|— Neighborhood of San Francisco —|
The Palace of Fine Arts, one of the two surviving buildings of the Panama-Pacific International Exposition, is the centerpiece Landmark of the Marina District.
|Nickname(s): The Marina|
|- Board of Supervisors||Michela Alioto-Pier|
|- State Assembly||Tom Ammiano (D)|
|- State Senate||Mark Leno (D)|
|- U.S. House||Nancy Pelosi (D)|
|- Total||2 km2 (0.778 sq mi)|
|- Land||2 km2 (0.778 sq mi)|
|- Density||5,988.8/km2 (15,511/sq mi)|
The Marina District is a neighborhood located in San Francisco, California. The neighborhood sits on the site of the 1915 Panama-Pacific International Exposition, staged after the 1906 San Francisco earthquake to celebrate the reemergence of the city. Aside from the Palace of Fine Arts (POFA), all other buildings were demolished to make the current neighborhood.
The area is bounded to the east by Van Ness Avenue and Fort Mason, on the west by Cow Hollow, Lyon Street and the Presidio National Park, on the south by Lombard St that bisects the southern edge of the Marina District. The nothern half of the Marina is a shoreline to the San Francisco Bay, and features the Marina Green, a picturesque park adjacent to the municipal boat marina from which the neighborhood takes its name.
The area in the 19th century prior to the 1906 Earthquake consisted of bay shallows, tidal pools, sand dunes, and marshland from nearby Crissy Field. Human habitation and development came in the mid to late 19th century in the form of a sandwall and of a road from the nearby Presidio to Fort Mason. Most of the sand dunes had been leveled out as a hodgepodge of wharves and industrial plants was built extending from what is now Laguna Street to Steiner Street. All of which was destroyed in the 1906 Earthquake that would destroy large swaths of the city.
During reconstruction of the city after the 1906 Earthquake, the area was chosen as the site of the Panama-Pacific International Exposition. Although rubble from the earthquake was used as part of the land reclamation, most of the landfill was from dredging mud and sand from the bottom of the Bay. After the end of the exposition in 1915, the land was sold to private developers, who tore down nearly all of the fair's attractions and developed the area into a residential neighborhood. This major redevelopment was completed in the 1920s. In the 1930s, with the completion of the nearby Golden Gate Bridge, Lombard Street (ow Highway 101) was widened, and soon developed into a strip of roadside motels.
Physically, the neighborhood has changed very little since its construction in the 1920s.
The neighborhood is most famous for the Palace of Fine Arts, and the Exploratorium a famous and renown children's museum, which take up much of the western section of the neighborhood, and are the only two buildings that were left standing from the 1915 Exposition. That section of the neighborhood is crowded with tourists year round.

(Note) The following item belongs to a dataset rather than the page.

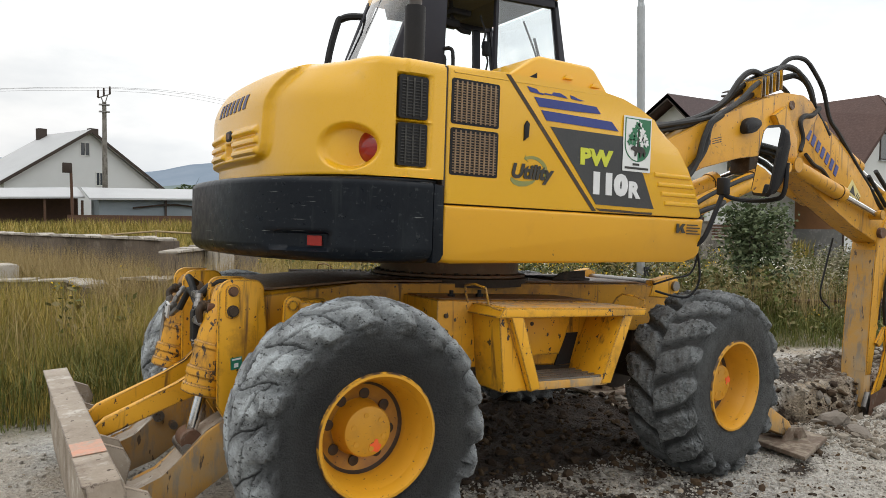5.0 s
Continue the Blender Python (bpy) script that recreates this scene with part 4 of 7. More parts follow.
def tail_shell(name, x0, w, half, n, rows, x_end, detail, mat, parent, label, count=150, side_inset=None):
    """A shell round the tail: rows of (inset, z), with detail(x, y, z) pushing it out or in along the outline's normal."""
    base = plan_curve(x0, w, half, n, count)
    xs = [x_end - (x_end - base[0][0]) * k / 10 for k in range(10)]
    base = [(x, -half) for x in xs] + base + [(x, half) for x in xs[::-1]]
    nrm = []
    for i in range(len(base)):
        a, b = base[max(0, i - 1)], base[min(len(base) - 1, i + 1)]
        tx, ty = b[0] - a[0], b[1] - a[1]
        l = math.hypot(tx, ty) or 1
        nrm.append((-ty / l, tx / l))
    bm = B()
    grid = []
    for inset, z in rows:
        row = []
        for (x, y), (nx, ny) in zip(base, nrm):
            ins = inset
            if side_inset:
                g = smooth_py(-0.22, 0.02, x)
                ins = inset * (1 - g) + side_inset(z) * g
            out = detail(x, y, z) - ins
            px = x + nx * out
            row.append(bm.verts.new((min(px, x_end) if x < x_end - 1e-4 else x_end, y + ny * out, z)))
        grid.append(row)
    for a, b in zip(grid, grid[1:]):
        for i in range(len(base) - 1):
            bm.faces.new((a[i], a[i + 1], b[i + 1], b[i]))
    bm.faces.new(grid[-1])
    bm.faces.new(grid[0][::-1])
    # close towards the front
    return part(name, bm, mat, parent, label, angle=50)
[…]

The neighborhood is also most noted and famous for its demographic population which has rapidly shifted in the 1980s from mostly middle class families and pensioners, to twenty something to thirty something young urban professionals which now make up more than half of its population, although a very small, affluent middle age, to elderly population remains.  Most of these type of residents live a "swinger" lifestyle and have thus turned the neighborhood's main commercial streets, Chestnut Street, a section of Fillmore Street south of Lombard Street, as well Lombard Street itself into one of the city's more lively and famous nightlife scenes. The Marina Safeway is particularly notable for its swinger scene — it is frequently listed as one of the city's best pick-up spots and is affectionately known as the "Singles Safeway" or more recently, "Dateway." This concept was first popularized by the San Francisco author Armistead Maupin in his late 1970's novel "Tales of the City", a film version of which has been broadcast on PBS.